Wednesday 30 January 2013

How I learned to use a tortilla-press


I got a tortilla-press for Christmas. From "Santa". Also called mi suegra. Which means "mother-in-law".

The good news is I will be making more tortillas from now on.

The bad news is this will probably put the kibosh on learning to roll pastry. (Previously I have been rolling out tortillas, pastry-style, inside a ziploc bag).

I've written about tortillas several times before, but this time I took lots of pictures. So let's do this again.

First, a refresher for the uninitiated:

Tortillas are little Mexican flatbreads made of masa, which is white field corn soaked in slaked lime until the hulls of the kernels come off. (This is called being nixtamalized.)

Then you grind the corn into a dough on a metate, which is one of these:

I don't have one of these. Photo from the Simon Fraser University Museum of Archaeology and Ethnology.

If you dry this dough and pulverise it you get masa harina, which looks like wheat flour but smells like corn.

(Flour tortillas, which you can buy anywhere in the UK, are characteristic of Northern Mexico and the United States.)

The first time I ever made tortillas, they were technically panuchos: Yucatecan tortillas stuffed with refried beans.

I made these because I had no tortilla press and panuchos benefit from being a bit thicker than standard tortillas.

I hand-patted the panuchos into shape the way I'd seen in the film El Norte. It worked, but the panuchos weren't very round.

Later I tried rolling my tortillas out with a rolling pin. This just about worked, but I suck at pastry-rolling, so I never managed a regular shape for these ones either.

They tasted great. Which is just as well.

Worse was I never got an even thickness.

And because The Cool Chile Company sells excellent tortillas, I was on the verge of giving up making my own.

Then I got this.

Hecho en Mexico. Hell. Yes.

So the other morning I got up and made some tortilla dough. As you do:

Tortilla dough from masa harina
250 g masa harina
300 ml hand-hot water
A tbsp olive oil
Combine the ingredients in a mixing bowl, knead for ten minutes, then rest at room temperature covered by a damp cloth for 30 minutes.
Once that was done I heated up a dry frying pan to medium-high, took a golf-ball sized chunk of dough and put it on my tortilla press.

First you must always put a clean sheet of plastic over the bottom of the tortilla press. This stops the dough sticking to the plates.

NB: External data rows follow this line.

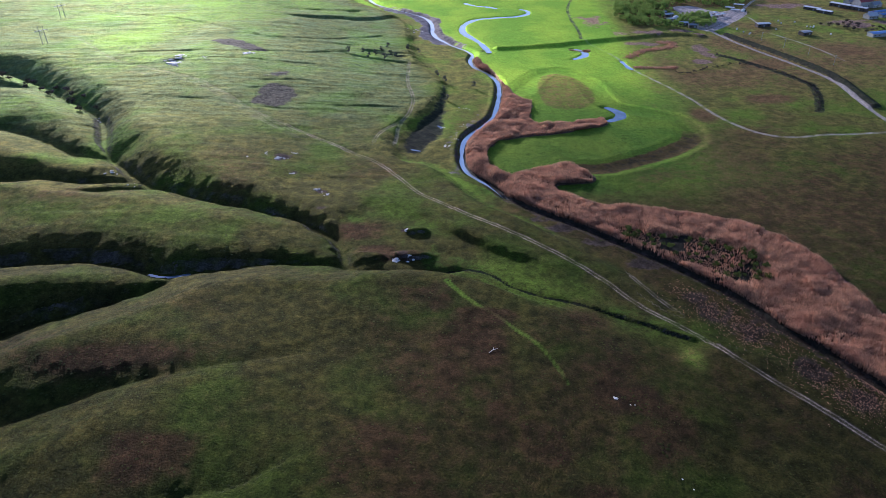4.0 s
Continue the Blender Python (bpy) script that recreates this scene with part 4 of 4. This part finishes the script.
willow = Kinds([tree("tree", 5.0 + 0.8 * k, 2.3, 80 + k, "grey half-bare willow on the river bank", TWIG_MAT, dense=0.7) for k in range(2)], "willows on the bank")
for x, y in ((-57, 559), (-48, 578), (-40, 570), (-44, 557), (-17, 588), (-2, 519), (-43, 586), (-74, 567), (4, 508), (5, 470), (25, 494), (-26, 583), (-62, 568), (-35, 560), (-52, 565)):
    willow.at(rnd.randrange(2), place(x, y, rnd.uniform(0, 6), rnd.uniform(0.7, 1.1)))

scrub = Kinds([bush("bush", 2.2 + 0.4 * k, 2.2 + 0.3 * k, 90 + k, "low dark scrub on the valley slope", DARK_LEAF) for k in range(2)], "scrub on the slopes")
for x, y in scatter([(100, 870), (125, 900), (150, 905), (150, 880), (120, 868)], 3.0, 26, 7) + scatter([(330, 870), (360, 840), (415, 805), (425, 820), (380, 860), (350, 895)], 3.5, 60, 8) + scatter([(235, 850), (262, 830), (252, 812), (222, 840)], 3.5, 22, 9) + scatter([(345, 640), (400, 580), (420, 600), (380, 650)], 4.0, 34, 10):
    scrub.at(rnd.randrange(2), place(x, y, rnd.uniform(0, 6), rnd.uniform(0.7, 1.3)))
for x, y in ((-330, 520), (-322, 506), (-312, 498), (-300, 505), (-290, 478), (-282, 482), (-270, 470), (-262, 478), (-250, 458), (-244, 464), (-236, 440), (-228, 446), (-296, 490), (-308, 512), (-275, 488), (-255, 470)):
    scrub.at(rnd.randrange(2), place(x, y, rnd.uniform(0, 6), rnd.uniform(1.0, 1.7)))


# ---- rocks ----
ROCK_MAT = plain("pale_limestone", (0.68, 0.6, 0.53), (0.92, 0.84, 0.76), 2.0, 0.9, 0.0, 0.5, 0.3)


def boulder(seed, flat_=0.55):
    r = random.Random(seed)
    bm = bmesh.new()
    bmesh.ops.create_icosphere(bm, subdivisions=2, radius=1.0)
    for v in bm.verts:
        n = noise.noise(v.co * 1.1 + Vector((seed * 3.1, 0, 0)))
        v.co *= 1.0 + 0.45 * n
        v.co.z *= flat_
        v.co.x *= 1.25
    me = bpy.data.meshes.new("boulder")
    bm.to_mesh(me)
    bm.free()
    me.materials.append(ROCK_MAT)
    return tagged(new("boulder", me), "pale weathered limestone boulder lying in the grass", "rock")


stones = Kinds([boulder(k, 0.25 + 0.08 * k) for k in range(4)], "pale boulders in the grass")
for cx, cy, spread_, count, big in ((-90, 360, 1.6, 8, 0.75), (-98, 365, 1.4, 4, 0.5), (-86, 360, 1.6, 4, 0.45), (-83, 367, 2.0, 4, 0.4), (-106, 358, 1.4, 3, 0.4), (-79, 342, 1.6, 5, 0.5), (-63, 323, 1.2, 7, 0.65), (-57, 317, 1.4, 4, 0.55), (-60, 319, 2.6, 4, 0.3), (-17, 283, 0.9, 6, 0.6), (-20, 259.5, 1.6, 9, 0.7), (-15, 259.5, 1.6, 4, 0.6), (-196, 514, 4.0, 12, 1.5), (-202, 524, 3.0, 6, 1.2), (-199, 534, 3.5, 7, 1.3), (-149, 540, 4.0, 7, 1.2), (-178, 529, 9.0, 6, 0.7), (-22, 662, 5.0, 9, 1.0), (53, 174, 0.8, 3, 0.45), (57, 171, 2.0, 3, 0.2), (65, 142, 3.0, 2, 0.2), (63, 125, 0.5, 1, 0.22), (72, 127, 0.5, 1, 0.22), (-176, 347, 3.0, 6, 0.6), (-160, 333, 2.0, 3, 0.5), (-220, 431, 3.0, 4, 0.8), (3, 390, 2.0, 9, 0.55), (0, 421, 2.0, 4, 0.5), (16, 452, 4.0, 6, 0.35), (10, 400, 3.0, 6, 0.3), (14, 420, 3.0, 6, 0.3)):
    for _ in range(count):
        x, y, s = cx + rnd.gauss(0, spread_ * 0.6), cy + rnd.gauss(0, spread_ * 0.6), big * rnd.uniform(0.6, 1.4)
        stones.at(rnd.randrange(4), place(x, y, rnd.uniform(0, 6), s, 0.15 * s))
grey_bush = bush("bush", 1.5, 1.5, 97, "small grey rounded bush alone in the grass", TWIG_MAT)
grey_bush.matrix_basis = place(126, 131)
log = thing("fallen_branch", place(16, 195, 0.6), "bleached dead branch lying on brown turf", "branch")
part("stem", tubed([(-1.8, 0, 0.12), (0, 0.2, 0.25), (1.9, -0.1, 0.15)], [0.13, 0.11, 0.05]), ROCK_MAT, log)
part("side_branch", tubed([(0.2, 0.2, 0.24), (0.9, 0.9, 0.5)], [0.08, 0.03], 5), ROCK_MAT, log)


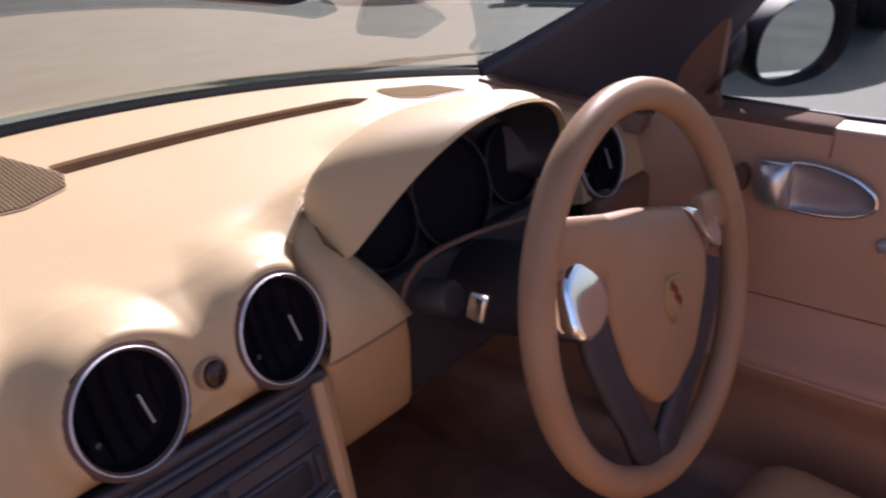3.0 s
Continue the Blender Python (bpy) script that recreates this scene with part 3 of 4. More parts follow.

Dig the Turkish coffee in the background. MexiGeek is a man of many tastes.
 
Then you put the ball of dough down, slightly off-centre (nearer the hinge end), and cover with another sheet of plastic. I used a ziploc bag cut into its two halves.

Now, the trick to flattening your tortilla is applying gentle pressure.

First close the hinge and press down with your hand slowly until it won't give anymore.

Then gently tighten with the bar: just one or two little tugs.

Do not use too much force, as Doug Bell from Lupe Pinto's warned me, or the handle will snap.

Easy does it.

If your dough ball was the right size, you will end up with a perfectly round tortilla about 2 mm thick.

Success!

Once your frying-pan comal has heated up, lay your tortilla in the pan and cook for about 30 seconds.

This is a gringo-style comal.




Flip it over with a spatula and cook 12-15 seconds more.


Then flip it one more time, gently press down on the middle with your spatula, and the tortilla should puff up.

If it doesn't puff, it's not the end of the world, but you'll need to master puffing if you want to make panuchos.

Once the tortilla has puffed, wrap it in a clean, dry cloth to keep it warm, then keep making more tortillas until you run out of dough.

I find I can make about 12 tortillas with this recipe.

There are only ten here, because I ate two. Also, no warm cloth. We'll call that a continuity error.

Ideally tortillas should be served right away, but you can make them in advance and reheat them by steaming them in a cloth for one minute. Or by reheating each one individually on the comal until it gets soft and pliable (my preferred way, actually).

Jeez, I need to write some shorter posts!